C’est de Turquie que va venir la libération, lorsque le très influent Patriarcat de Constantinople, « premier parmi ses pairs » dans l’orthodoxie, annonce son intention de délivrer à une nouvelle Église orthodoxe d’Ukraine un « tomos d’autocéphalie », c’est-à-dire l’indépendance canonique. Fureur à Moscou, face à une décision mettant fin à plus de quatre siècles de domination de l’Église russe dans le pays. Avec la bénédiction d’Erdoğan ? Les coulisses des négociations n’ont pas fuité, mais difficile d’imaginer un tel développement sans a minima l’assentiment du président turc. En décembre 2018, Petro Porochenko a modestement remercié son homologue turc pour « ne pas avoir interféré dans le processus d’indépendance ».

La traque des opposants d’Erdoğan

En à peine cinq ans, la Turquie est donc devenue l’un des meilleurs amis de l’Ukraine. Mais à quel prix ? « Kiev ne veut pas de conflit avec la Turquie », observe sombrement Yunus Erdogdu, un journaliste turc sympathisant du prédicateur Fethullah Gülen, exilé en Ukraine depuis près de quinze ans.

Yunus Erdogdu fait référence à une facette de la coopération entre les deux pays sur laquelle Kiev ne préfère pas s’épancher : la traque des opposants au président Erdoğan. En juillet 2018, deux d’entre eux, accusés par les autorités turques de liens avec l’organisation de Fethullah Gülen, sont enlevés et exfiltrés vers Istanbul. Nouvel épisode en septembre, un mois à peine avant la visite officielle de Volodymyr Zelensky en Turquie : Isa Ozer, qu’Ankara accuse de faire partie du Parti des travailleurs du Kurdistan (PKK), est capturé dans la ville balnéaire d’Odessa et présenté quelques jours plus tard aux caméras de télévision turque à Istanbul-. Rien, en soi, de particulièrement inédit : voilà près de trois ans que les services secrets turcs multiplient les opérations d’enlèvement d’opposants à travers la planète, y compris dans les pays occidentaux.
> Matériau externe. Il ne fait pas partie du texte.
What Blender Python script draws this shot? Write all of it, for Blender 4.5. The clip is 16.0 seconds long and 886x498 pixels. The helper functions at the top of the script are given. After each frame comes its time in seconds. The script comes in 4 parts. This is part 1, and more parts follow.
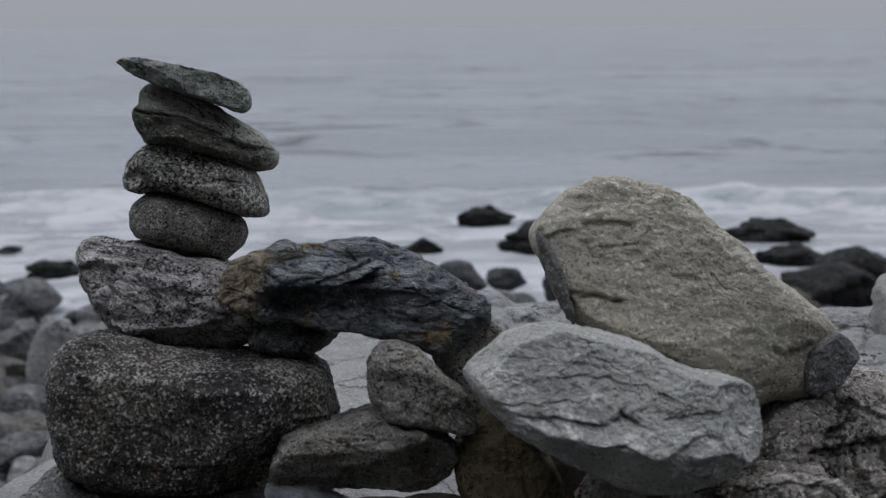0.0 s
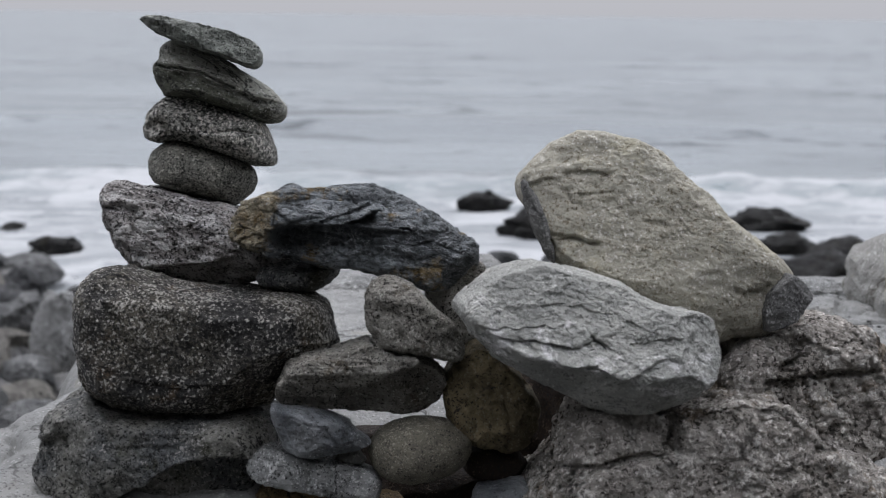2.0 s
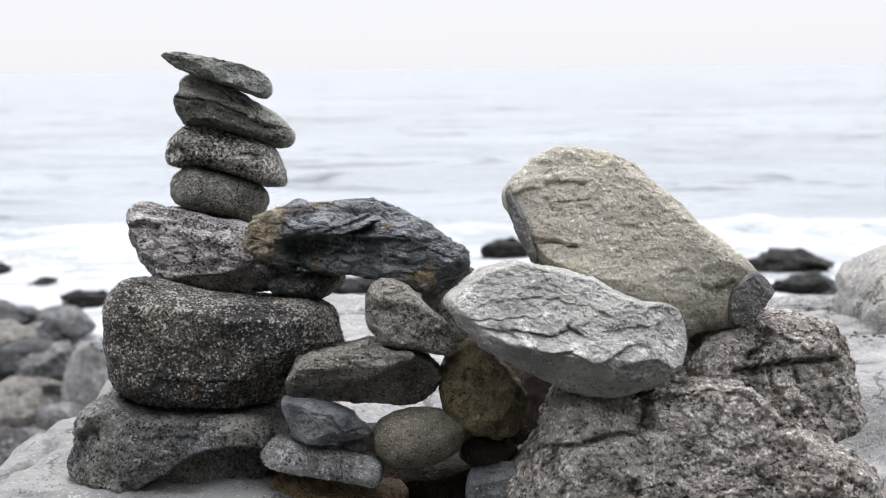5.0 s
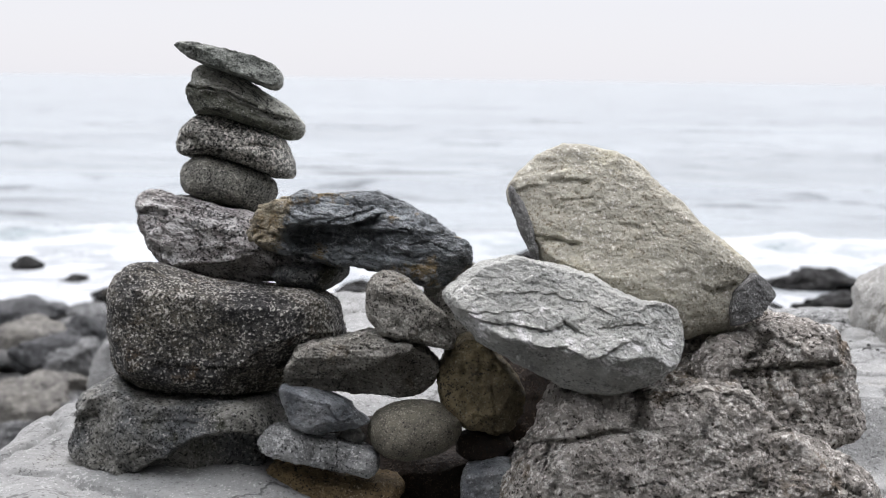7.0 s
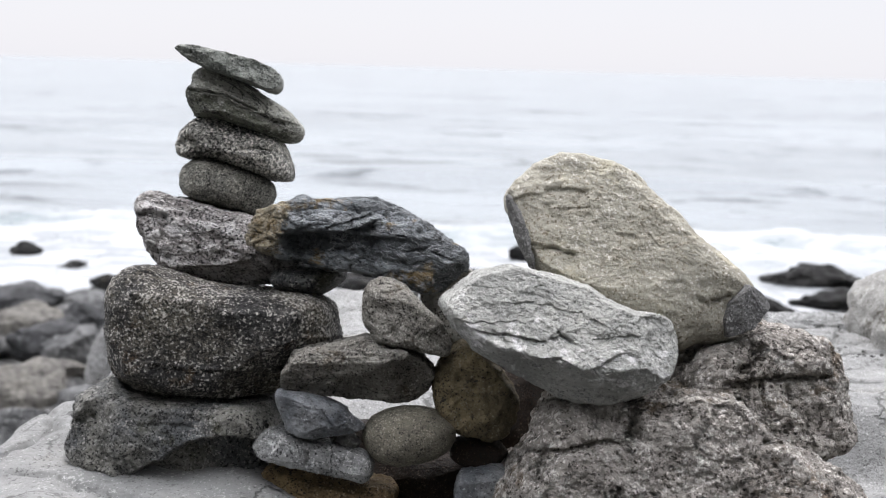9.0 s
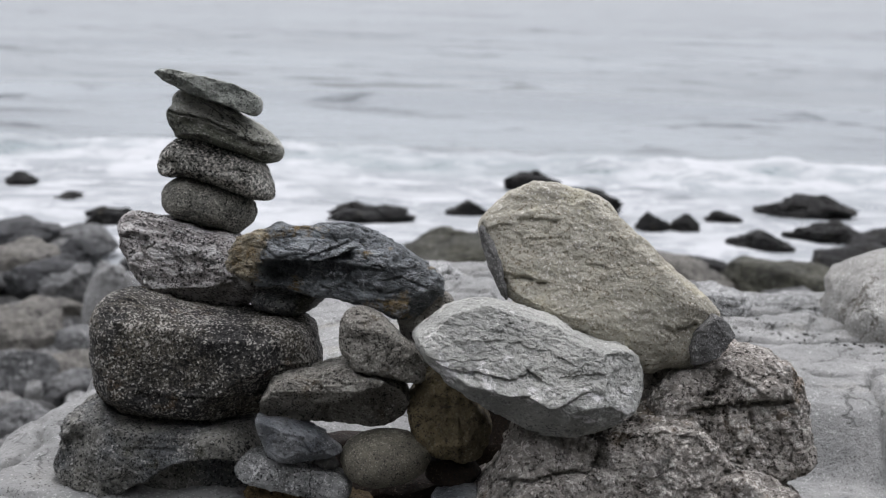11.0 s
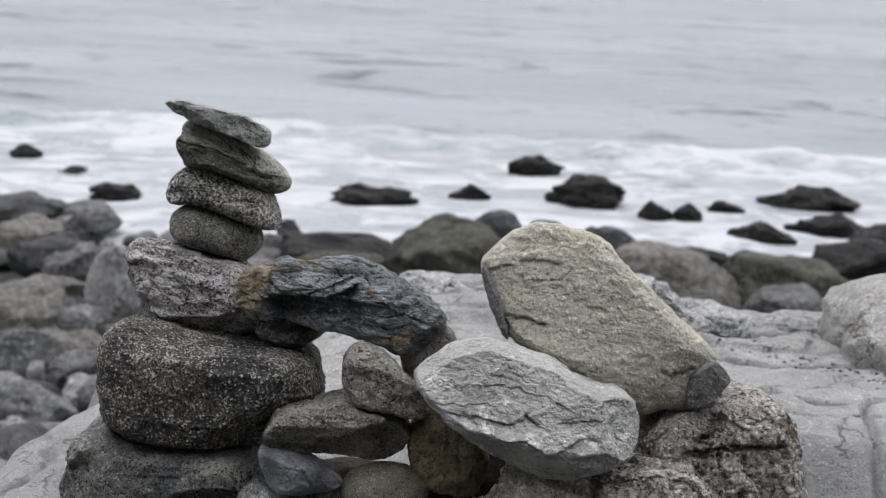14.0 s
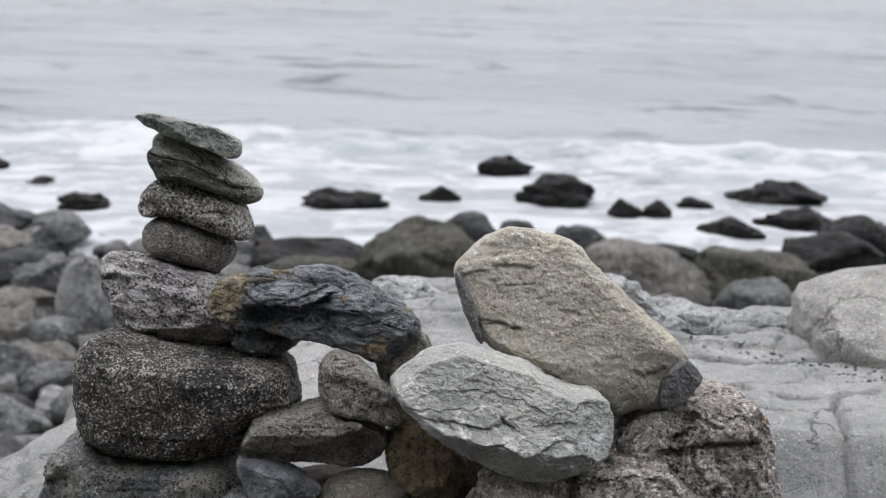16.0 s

Mais celles-ci se déroulent en Ukraine pratiquement à découvert, avec l’assentiment, voire même la coopération, des services de sécurité locaux. En 2018, après la capture de deux opposants turcs en Ukraine, le porte-parole d’Erdoğan avait ainsi exprimé sa « reconnaissance » envers les autorités ukrainiennes. L’embarras est plus prononcé du côté de Kiev, qui refuse de confirmer — sans pour autant nier — l’implication de ses services de sécurité. Ni la présidence ukrainienne ni le service de sécurité d’Ukraine n’ont répondu à une série de questions d’Orient XXI sur le rôle de l’Ukraine dans l’arrestation d’Isa Ozer.

Lorsqu’il rencontre les présidents ukrainiens, qu’il s’agisse de Petro Porochenko en 2018 ou de Volodymyr Zelensky un an et demi plus tard, c’est ouvertement qu’Erdoğan leur rappelle l’importance de « supprimer totalement la présence du Feto [Fethullahist terror organization] en Ukraine ». Et lorsque le président ukrainien répond en février, c’est presque avec docilité : « Au sujet de ces organisations […, j’ai reçu aujourd’hui des dossiers et des faits détaillés du président Erdoğan, ainsi que des noms. J’ai transféré toutes ces informations au directeur du SBU [Service de Sécurité d’Ukraine], qui devrait s’en occuper ».

« Ils ont une liste de personnes, et de temps en temps ils en donnent une à la Turquie pour pouvoir continuer à travailler avec eux », croit savoir Yunus Erdogdu, qui craint lui-même de figurer sur cette liste. Difficile pour Kiev, sous pression constante de la Russie, de ne pas céder à l’autre puissance de la mer Noire. « Est-ce qu’il est possible de décider quoi que ce soit sans la Turquie dans notre région ? » fait mine de s’interroger le président ukrainien dans une interview publiée en octobre. « Bien sûr que non ».